Oleh: Kavadya Syska, S.P., M.Si. (Dosen Bidang Teknologi Pangan – Food Technologist, Universitas Nahdlatul Ulama)
Pulsed Electric Field (PEF) telah muncul sebagai teknologi non-termal yang sangat menjanjikan dalam industri pengolahan pangan. Dengan keunggulan utamanya dalam menginaktivasi mikroorganisme tanpa merusak kualitas nutrisi dan organoleptik produk, PEF memberikan solusi pengawetan yang lebih efisien dan ramah lingkungan. Namun, meskipun PEF efektif dalam membunuh banyak jenis mikroba, penelitian menunjukkan bahwa beberapa mikroorganisme, seperti Saccharomyces cerevisiae, dapat mengalami cedera subletal. Mikroorganisme ini dapat pulih di bawah kondisi tertentu, yang tentu saja menimbulkan kekhawatiran serius terkait keamanan pangan.
Dalam studi ini, para peneliti mengeksplorasi faktor-faktor yang mempengaruhi pemulihan sel S. cerevisiae yang mengalami cedera subletal akibat PEF, seperti pH, suhu, serta penggunaan pengawet alami seperti polifenol teh dan natamisin. Hasil penelitian menunjukkan bahwa lingkungan dengan pH rendah (sekitar pH 4.0) dan suhu rendah (4°C) mampu menghambat pemulihan sel-sel mikroba yang rusak. Selain itu, pengawet alami seperti polifenol teh dan natamisin juga terbukti efektif dalam menekan pemulihan mikroorganisme yang tercederai, memberikan alternatif alami yang aman dalam pengolahan pangan.
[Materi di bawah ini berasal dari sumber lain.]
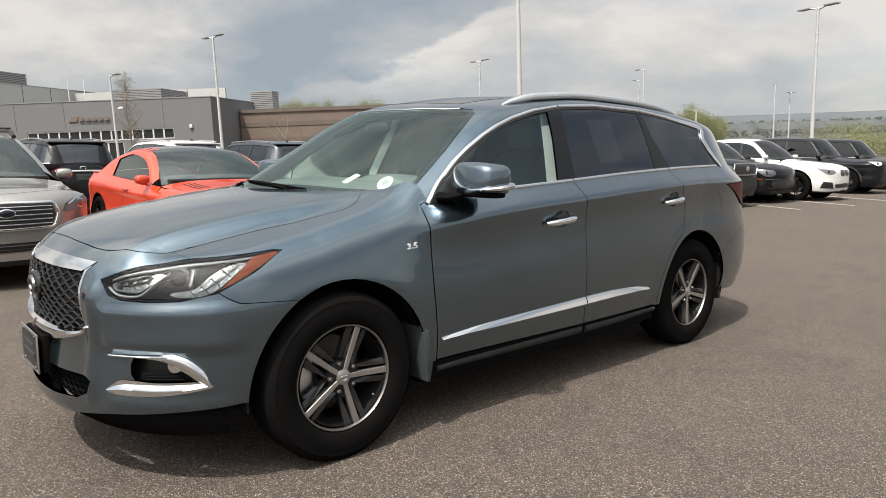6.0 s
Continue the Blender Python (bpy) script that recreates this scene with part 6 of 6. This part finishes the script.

Lebih lanjut, penelitian ini menunjukkan adanya efek sinergis antara PEF dengan faktor-faktor lain seperti suhu rendah, suhu perlakuan sedang (50–55°C), serta penggunaan polifenol teh dan natamisin dalam menginaktivasi S. cerevisiae di dalam jus melon. Kombinasi perlakuan ini menghasilkan tingkat inaktivasi yang lebih tinggi dibandingkan dengan penggunaan PEF saja, dan lebih sedikit mikroba yang mengalami cedera subletal. Ini merupakan temuan penting, karena mikroba yang tidak sepenuhnya terbunuh berpotensi pulih dan berkembang kembali, terutama dalam produk pangan yang memiliki pH netral atau sedikit asam.
Salah satu inovasi signifikan dari penelitian ini adalah penerapan PEF dengan suhu 55°C atau polifenol teh pada jus melon. Hasilnya menunjukkan bahwa metode kombinasi ini memiliki efektivitas inaktivasi mikroba yang setara dengan pasteurisasi panas konvensional, namun dengan keuntungan tambahan dalam hal mempertahankan sifat fisikokimia dan kadar vitamin C jus melon. Penggunaan PEF dengan perlakuan suhu sedang atau bahan alami seperti polifenol teh tidak hanya memperpanjang umur simpan jus, tetapi juga menjaga kualitas nutrisi dan organoleptik yang lebih baik dibandingkan dengan metode pasteurisasi termal tradisional.
Penelitian ini memberikan wawasan penting tentang bagaimana mengoptimalkan pengolahan pangan dengan memanfaatkan kombinasi PEF dan faktor-faktor lainnya untuk memastikan keamanan produk. Dalam konteks industri, pendekatan ini bisa menjadi solusi praktis dalam pengolahan jus buah atau produk cair lainnya yang sensitif terhadap panas. Kombinasi teknologi ini memberikan jaminan bahwa produk tetap segar, aman, dan mempertahankan nilai gizi yang tinggi.
Secara keseluruhan, temuan ini memperkuat pentingnya pengembangan teknologi pengolahan pangan yang tidak hanya berfokus pada inaktivasi mikroorganisme, tetapi juga mencegah pemulihan mikroba yang cedera. Dengan penggunaan bahan alami dan suhu perlakuan yang lebih rendah, teknologi PEF memberikan pendekatan yang lebih ramah lingkungan dan efisien, sekaligus mendukung tren industri pangan yang semakin mengutamakan kesehatan dan kualitas.